Source code for laspec.spec

# -*- coding: utf-8 -*-

import numpy as np
from astropy.table import Table, Column




class Spec(Table):

    def __init__(self, *args, **kwargs):
        super(Spec, self).__init__(*args, **kwargs)
        # print self.colnames
        # assert 'wave' in self.colnames
        # assert 'flux' in self.colnames
        # why???



    def norm_spec_pixel(self, norm_wave):
        sub_nearest_pixel = np.argsort(np.abs(self['wave']-norm_wave))[0]
        self['flux'] /= self['flux'][sub_nearest_pixel]
        return self




    def norm_spec_median(self):
        self['flux'] /= np.median(self['flux'])
        return self




    def extract_chunk_wave_interval(self, wave_intervals=None):
        """ return spec chunk in a given wavelength interval """
        if wave_intervals is None:
            return self
        else:
            spec_chunks = []
            # should use ind (not sub)
            for wave_interval in wave_intervals:
                ind_wave_interval = np.logical_and(
                    self['wave'] >= wave_interval[0],
                    self['wave'] <= wave_interval[1])
                spec_chunks.append(self[ind_wave_interval])
            return spec_chunks




# ############################# #
# spectrum quick initialization #
# ############################# #



def spec_quick_init(wave, flux):
    """

    Parameters
    ----------
    wave : numpy.ndarray
        wavelength array

    flux : numpy.ndarray
        flux array

    Returns
    -------
    spec_ : bopy.spec.Spec
        Spec, at least contains 'wave' and 'flux' columns.

    """
    spec_ = Spec(
        [Column(np.array(wave), 'wave'),
         Column(np.array(flux), 'flux')])
    return spec_



def _test_spec_quick_init():
    wave = np.arange(5000., 7000., 0.91)
    flux = np.sin(wave/1000)*1000 + 30000. + np.random.rand(len(wave))
    spec_qi = spec_quick_init(wave, flux)
    spec_qi.pprint()
    print('--------------------------------------')
    print('@Cham: _test_spec_quick_init() OK ... ')
    print('--------------------------------------')


# ###################################### #
# continuum normalization for a spectrum #
# ###################################### #



def wave2ranges(wave, wave_intervals=None):
    """ convert wavelength intervals to (pixel) ranges """
    if wave_intervals is None:
        return None
    else:
        wave_intervals = np.array(wave_intervals)

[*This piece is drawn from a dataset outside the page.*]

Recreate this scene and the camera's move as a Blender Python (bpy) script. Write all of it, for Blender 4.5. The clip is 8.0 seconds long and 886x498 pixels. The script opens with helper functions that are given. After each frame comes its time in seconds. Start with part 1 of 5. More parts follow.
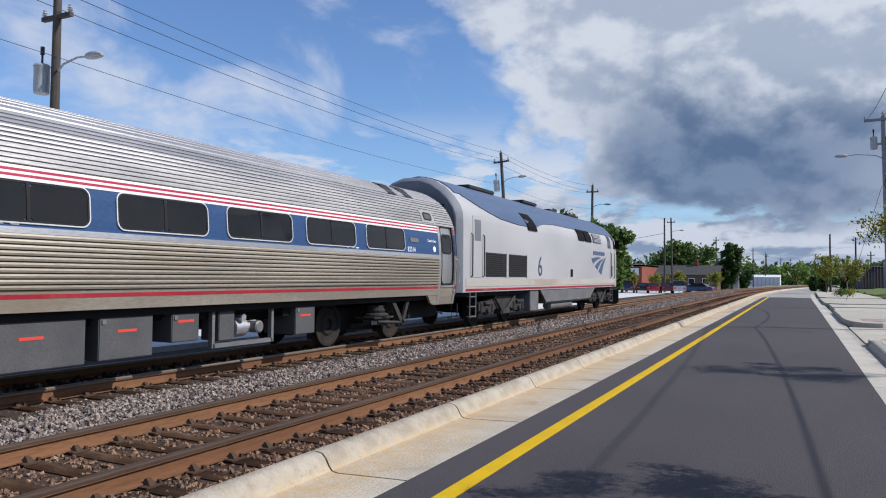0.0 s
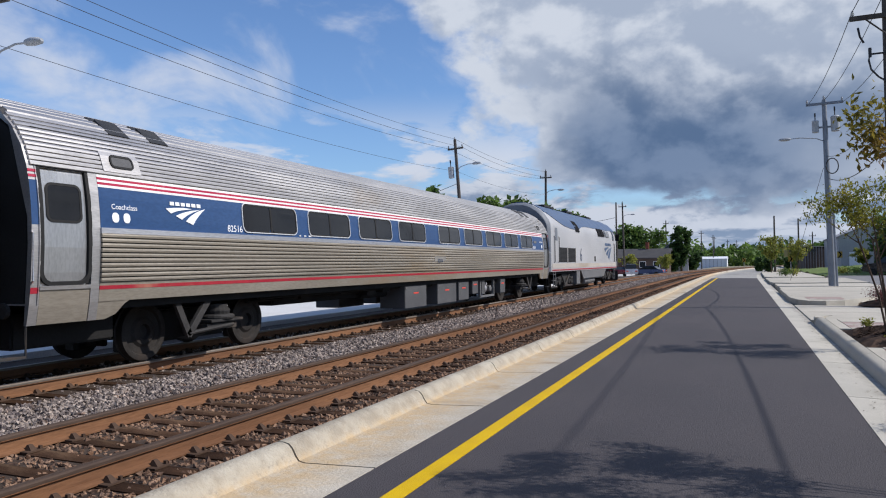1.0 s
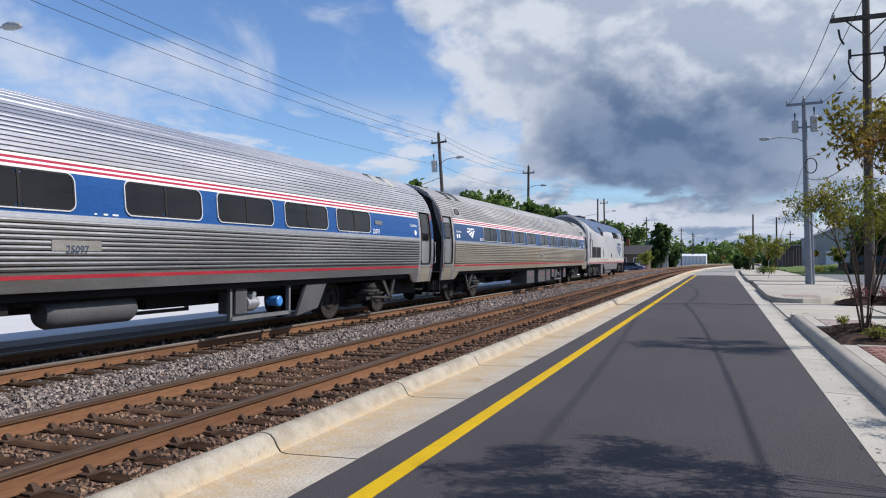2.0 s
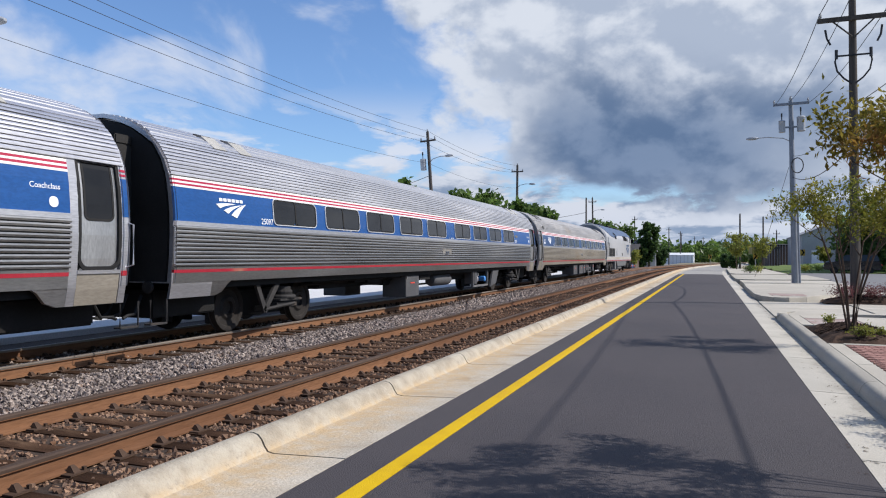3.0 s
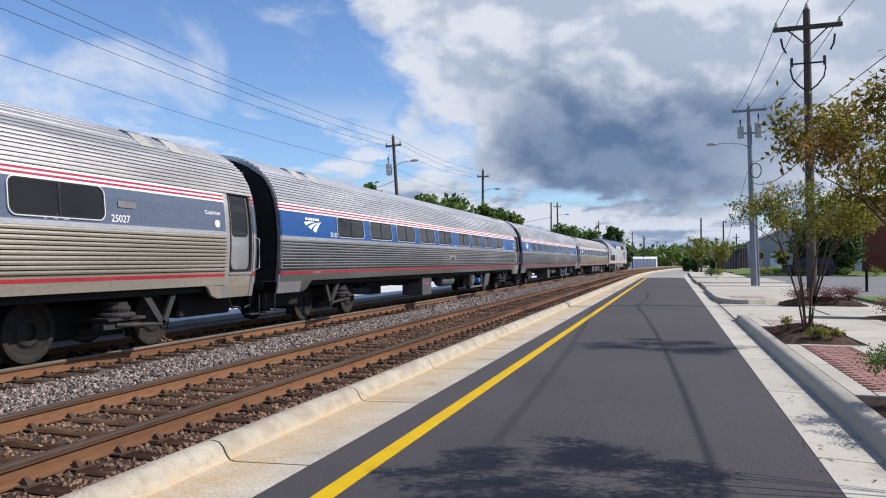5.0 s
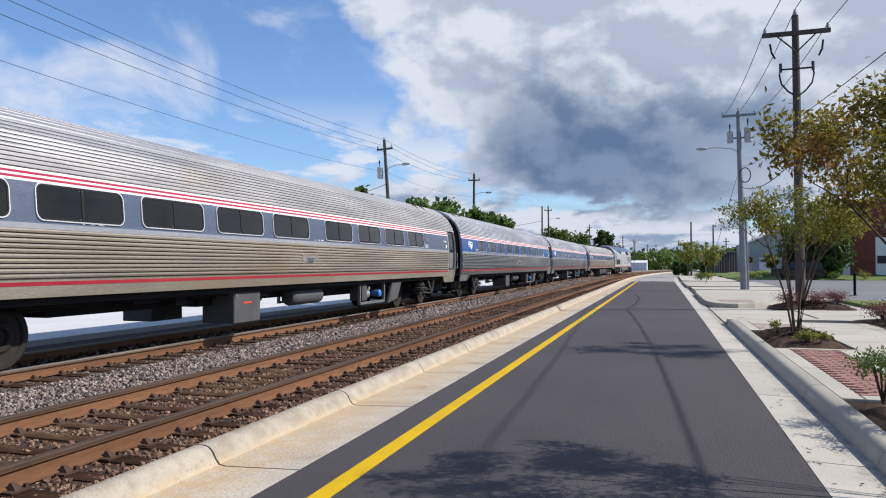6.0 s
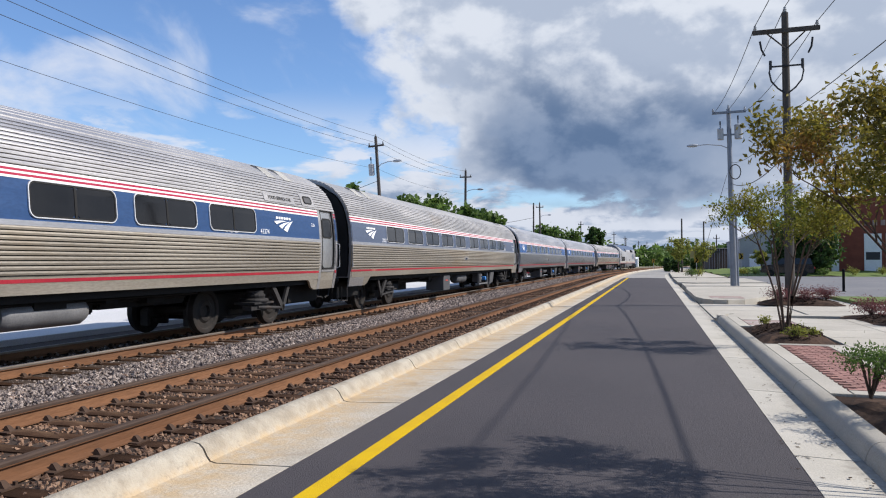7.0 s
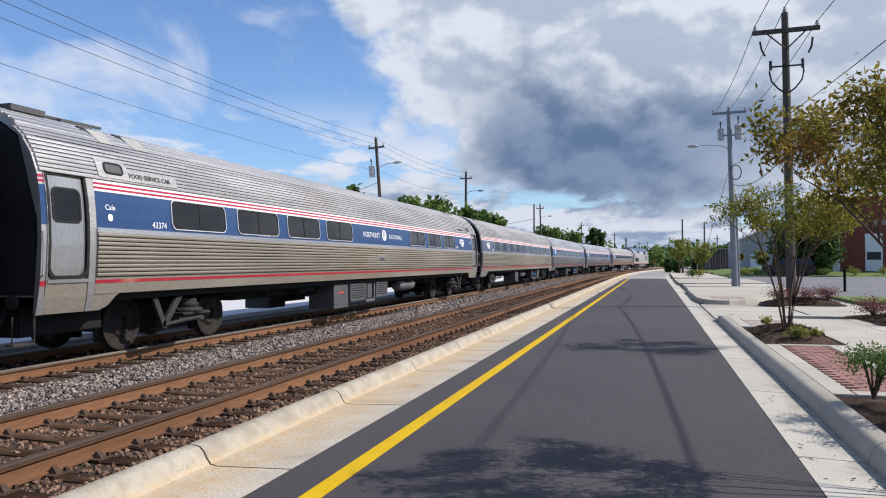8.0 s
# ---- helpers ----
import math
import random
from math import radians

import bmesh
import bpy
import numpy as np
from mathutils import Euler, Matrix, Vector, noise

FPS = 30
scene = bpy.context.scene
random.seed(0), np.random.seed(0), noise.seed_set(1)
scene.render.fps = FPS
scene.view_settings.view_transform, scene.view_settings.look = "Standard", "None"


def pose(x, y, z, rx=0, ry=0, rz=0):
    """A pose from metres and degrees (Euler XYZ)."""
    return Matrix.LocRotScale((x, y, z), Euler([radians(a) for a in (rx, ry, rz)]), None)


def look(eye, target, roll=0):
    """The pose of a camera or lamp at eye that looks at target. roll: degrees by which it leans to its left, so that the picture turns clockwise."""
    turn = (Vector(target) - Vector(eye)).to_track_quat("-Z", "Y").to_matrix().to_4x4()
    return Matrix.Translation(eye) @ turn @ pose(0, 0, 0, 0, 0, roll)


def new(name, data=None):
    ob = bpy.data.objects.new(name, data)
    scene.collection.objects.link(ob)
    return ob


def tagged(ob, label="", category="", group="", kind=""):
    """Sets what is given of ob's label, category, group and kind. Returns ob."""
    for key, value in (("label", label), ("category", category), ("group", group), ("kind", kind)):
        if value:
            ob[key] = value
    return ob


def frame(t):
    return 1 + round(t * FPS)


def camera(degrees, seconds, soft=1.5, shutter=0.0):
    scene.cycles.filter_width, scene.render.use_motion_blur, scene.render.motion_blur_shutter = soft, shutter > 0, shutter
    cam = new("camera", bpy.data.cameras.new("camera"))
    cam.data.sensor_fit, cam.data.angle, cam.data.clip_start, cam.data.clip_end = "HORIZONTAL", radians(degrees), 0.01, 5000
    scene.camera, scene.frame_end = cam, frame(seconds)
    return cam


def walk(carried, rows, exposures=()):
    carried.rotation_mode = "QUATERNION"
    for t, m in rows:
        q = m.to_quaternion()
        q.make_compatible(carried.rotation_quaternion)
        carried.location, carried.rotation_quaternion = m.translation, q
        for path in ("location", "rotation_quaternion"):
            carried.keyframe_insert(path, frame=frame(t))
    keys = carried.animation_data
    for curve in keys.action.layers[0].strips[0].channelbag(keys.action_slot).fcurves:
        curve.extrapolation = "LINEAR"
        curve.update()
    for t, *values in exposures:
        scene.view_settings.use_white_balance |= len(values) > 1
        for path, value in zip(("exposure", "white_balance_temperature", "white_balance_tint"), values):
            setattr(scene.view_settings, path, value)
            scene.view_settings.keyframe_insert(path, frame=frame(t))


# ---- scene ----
# ---------------------------------------------------------------- camera
cam = camera(62.98, 8.0, soft=1.1)
PATH = [
    (0.0, pose(0.090, -0.007, 1.550, 92.15, -0.50, 26.10)),
    (0.5, pose(0.085, -0.019, 1.540, 91.73, -0.23, 24.37)),
    (1.0, pose(0.014, -0.019, 1.535, 91.17, 0.66, 22.56)),
    (1.5, pose(0.004, -0.041, 1.524, 90.86, 0.32, 21.58)),
    (3.0, pose(-0.014, -0.011, 1.525, 90.56, -0.18, 20.22)),
    (3.5, pose(0.000, 0.004, 1.515, 90.61, -0.05, 19.19)),
    (4.0, pose(-0.002, 0.000, 1.521, 90.42, -0.00, 18.25)),
    (4.5, pose(-0.000, -0.000, 1.516, 90.66, 0.09, 17.91)),
    (6.0, pose(0.008, -0.007, 1.523, 91.23, 0.03, 16.85)),
    (6.5, pose(0.000, 0.000, 1.522, 90.98, 0.08, 16.63)),
    (7.0, pose(0.013, -0.009, 1.520, 90.98, 0.11, 16.19)),
    (7.5, pose(0.006, 0.009, 1.517, 90.89, 0.20, 16.25)),
    (8.0, pose(0.007, 0.010, 1.518, 91.10, 0.31, 16.24)),
]
walk(cam, PATH, [(0.0, 0.03, 6270, 13), (0.5, 0.02, 6270, 13), (1.0, 0.0, 6270, 13), (1.7, 0.05, 6300, 13), (3.0, 0.16, 6370, 13), (4.0, 0.19, 6400, 13), (6.0, 0.22, 6430, 13), (8.0, 0.22, 6430, 13)])

# ---------------------------------------------------------------- sky and sun
SUN = Vector((1.07, 0.34, 1.0)).normalized()
lamp = new("sun", bpy.data.lights.new("sun", "SUN"))
lamp.data.energy, lamp.data.angle, lamp.data.color = 4.6, radians(0.55), (1.0, 0.95, 0.87)
lamp.matrix_world = look((0, 0, 0), tuple(-SUN))


class Nodes:
    """Short hand for node trees."""

    def __init__(self, tree, fresh=True):
        self.t = tree
        if fresh:
            tree.nodes.clear()

    def add(self, kind, **sets):
        n = self.t.nodes.new(kind)
        for k, v in sets.items():
            if k in ("operation", "blend_type", "data_type", "sky_type", "noise_dimensions", "feature", "interpolation_type", "clamp", "sun_disc",
                     "sun_elevation", "sun_rotation", "air_density", "dust_density", "ozone_density", "altitude", "distribution"):
                setattr(n, k, v)
            else:
                self.put(n, k.replace("_", " "), v)
        return n

    def put(self, n, key, v):
        s = n.inputs[int(key[1:])] if key[0] == "i" and key[1:].isdigit() else n.inputs[key]
        if isinstance(v, bpy.types.NodeSocket):
            self.t.links.new(v, s)
        else:
            s.default_value = v

    def math(self, op, a, b=0.0, c=None):
        n = self.add("ShaderNodeMath", operation=op, i0=a, i1=b)
        if c is not None:
            self.put(n, "i2", c)
        return n.outputs[0]

    def ramp(self, v, lo, hi, a=0.0, b=1.0, smooth=True):
        n = self.add("ShaderNodeMapRange", interpolation_type="SMOOTHSTEP" if smooth else "LINEAR", i0=v, i1=lo, i2=hi, i3=a, i4=b)
        return n.outputs[0]

    def mix(self, f, a, b, blend="MIX"):
        n = self.add("ShaderNodeMix", data_type="RGBA", blend_type=blend)
        for s, v in ((n.inputs[0], f), (n.inputs[6], a), (n.inputs[7], b)):
            if isinstance(v, bpy.types.NodeSocket):
                self.t.links.new(v, s)
            else:
                s.default_value = v if not isinstance(v, tuple) or len(v) == 4 else (*v, 1)
        return n.outputs[2]

    def noise(self, vec, scale, detail=4.0, rough=0.5, distort=0.0):
        n = self.add("ShaderNodeTexNoise", Scale=scale, Detail=detail, Roughness=rough, Distortion=distort)
        if vec is not None:
            self.t.links.new(vec, n.inputs["Vector"])
        return n.outputs[0]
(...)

        # assert wave_intervals is a 2-column array
        assert wave_intervals.shape[1] == 2

        ranges = np.zeros_like(wave_intervals)
        for i in range(len(wave_intervals)):
            ranges[i, 0] = np.sum(wave < wave_intervals[i, 0])
            ranges[i, 1] = np.sum(wave < wave_intervals[i, 1])
        return ranges



# ################################## #
# other ways to normalize a spectrum #
# ################################## #



def norm_spec_pixel(spec, norm_wave):
    sub_nearest_pixel = np.argsort(np.abs(spec['wave']-norm_wave))[0]
    spec['flux'] /= spec['flux'][sub_nearest_pixel]
    return spec





def norm_spec_median(spec):
    spec['flux'] /= np.median(spec['flux'])
    return spec





def norm_spec_chunk_median(spec_chunks):
    for i in range(len(spec_chunks)):
        spec_chunks[i]['flux'] /= np.median(spec_chunks[i]['flux'])
    return spec_chunks



# ##################################################### #
# it is useful to break spectrum into chunks, sometimes #
# ##################################################### #



def break_spectrum_into_chunks(spec, ranges=None, amp=None):
    if ranges is not None:
        # let's break this spectrum into chunks

        # re-format ranges into numpy.array
        ranges = np.array(ranges)

        # assert amp is None or a list with the same length
        if amp is None:
            amp = np.ones(len(ranges))
        assert len(amp) == len(ranges)

        # break spectrum into chunks
        spec_chunks = []
        for i in range(len(ranges)):
            ind_chunk = np.logical_and(spec['wave'] >= ranges[i][0], spec['wave'] <= ranges[i][0])
            spec_chunk = spec[ind_chunk]
            spec_chunk['flux'] *= amp[i]
            spec_chunks.append(spec_chunk)

    else:
        # then this spectrum is continuous, return itself
        return spec





def break_spectra_into_chunks(spec_list, ranges=None, amp=None):
    return [break_spectrum_into_chunks(spec, ranges, amp) for spec in spec_list]



if __name__ == '__main__':
    _test_spec_quick_init()